* Instructions to follow:
Filter the lines below, copying only those with the string "Blender".

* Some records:
begin

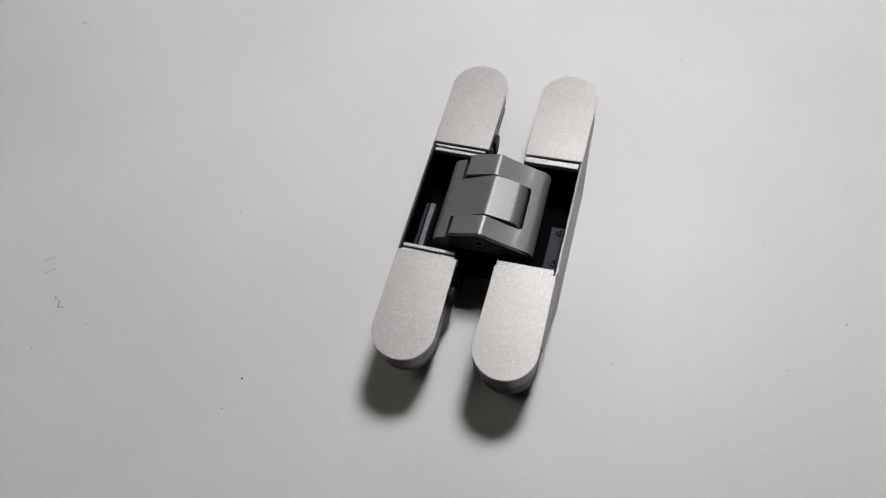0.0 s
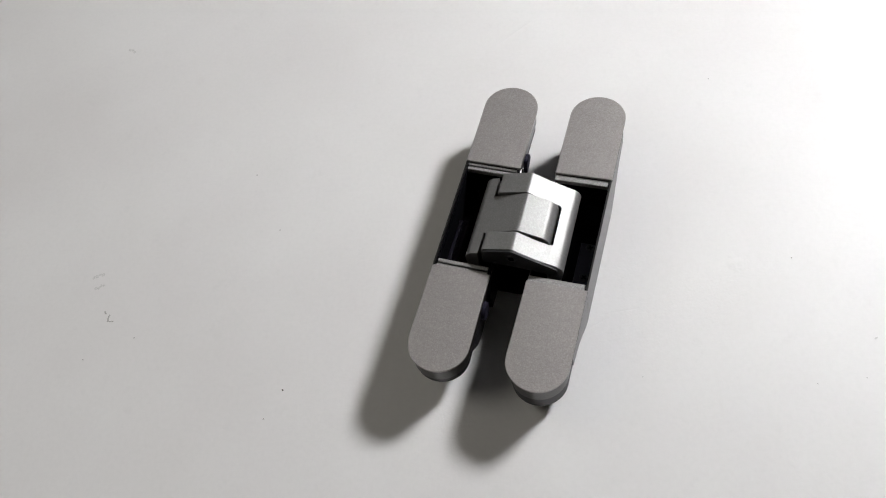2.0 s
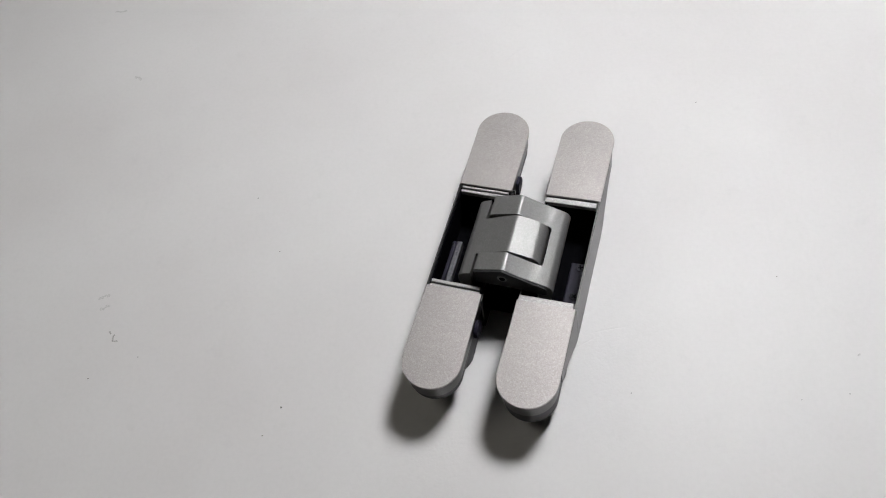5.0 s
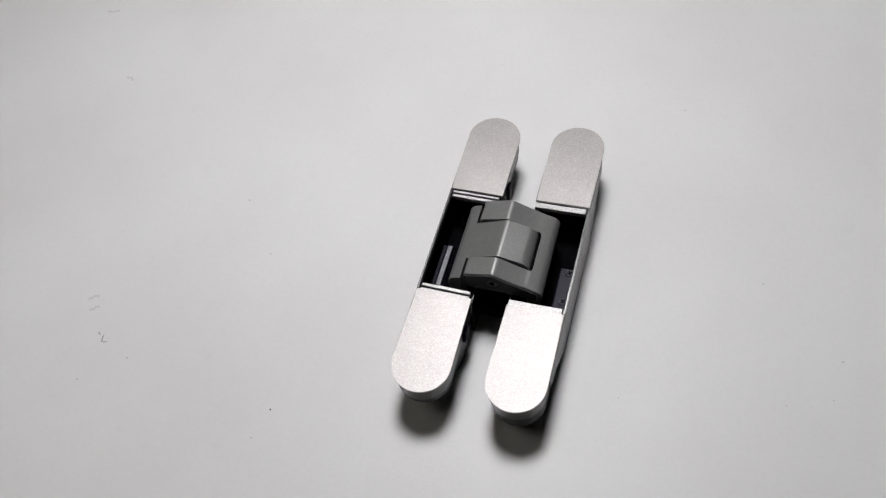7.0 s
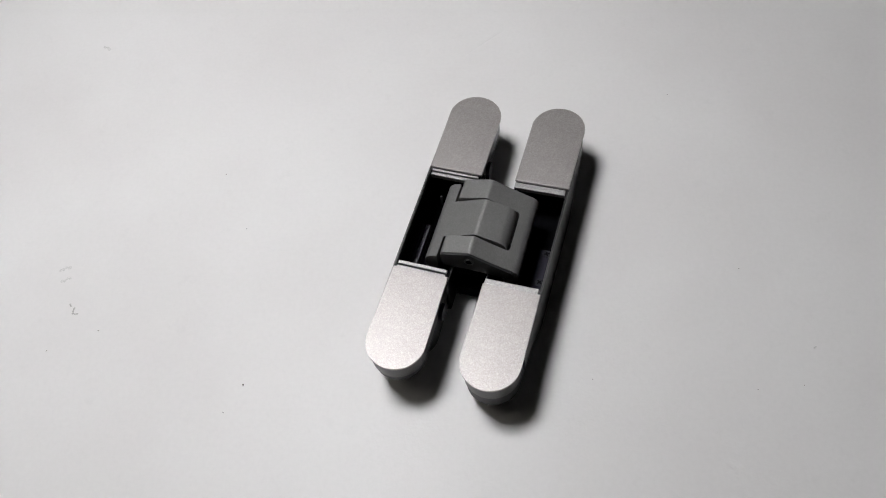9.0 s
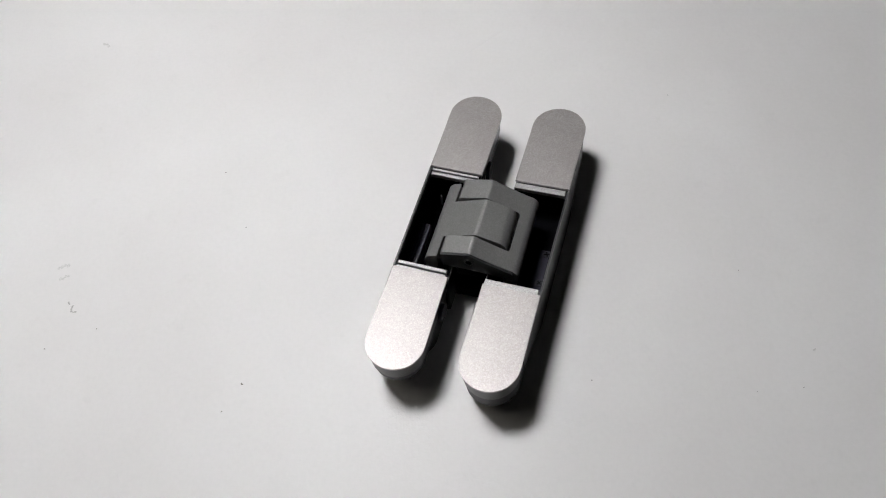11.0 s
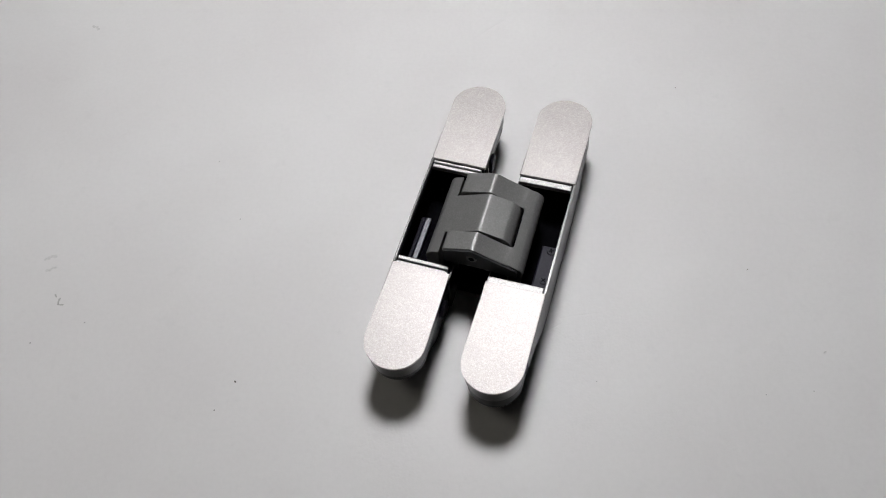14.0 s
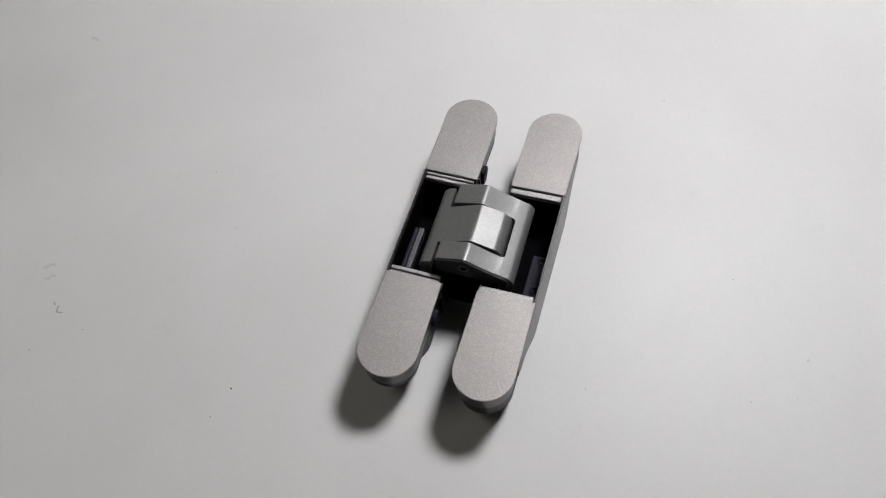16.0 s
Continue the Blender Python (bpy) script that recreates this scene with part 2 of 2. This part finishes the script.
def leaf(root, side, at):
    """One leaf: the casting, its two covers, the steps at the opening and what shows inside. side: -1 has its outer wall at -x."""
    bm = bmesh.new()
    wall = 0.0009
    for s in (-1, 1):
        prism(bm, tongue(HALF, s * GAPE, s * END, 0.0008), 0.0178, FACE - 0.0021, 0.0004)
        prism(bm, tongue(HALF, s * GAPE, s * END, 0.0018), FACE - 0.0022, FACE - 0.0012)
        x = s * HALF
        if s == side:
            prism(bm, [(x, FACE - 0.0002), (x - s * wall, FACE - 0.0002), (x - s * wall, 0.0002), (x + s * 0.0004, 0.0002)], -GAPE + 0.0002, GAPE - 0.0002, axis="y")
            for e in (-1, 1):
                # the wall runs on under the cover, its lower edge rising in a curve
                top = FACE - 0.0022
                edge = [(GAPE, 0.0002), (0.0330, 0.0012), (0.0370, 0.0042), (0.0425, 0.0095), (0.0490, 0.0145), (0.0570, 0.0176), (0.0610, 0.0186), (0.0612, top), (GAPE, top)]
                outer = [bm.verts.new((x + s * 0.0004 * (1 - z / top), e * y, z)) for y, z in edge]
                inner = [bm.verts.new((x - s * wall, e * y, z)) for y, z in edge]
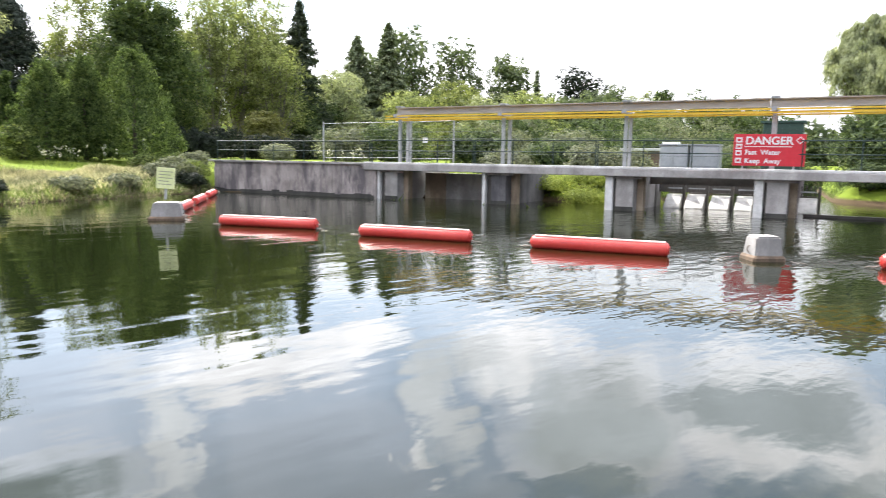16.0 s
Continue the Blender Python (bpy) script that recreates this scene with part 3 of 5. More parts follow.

end

* The answer:
Continue the Blender Python (bpy) script that recreates this scene with part 2 of 2. This part finishes the script.
Continue the Blender Python (bpy) script that recreates this scene with part 3 of 5. More parts follow.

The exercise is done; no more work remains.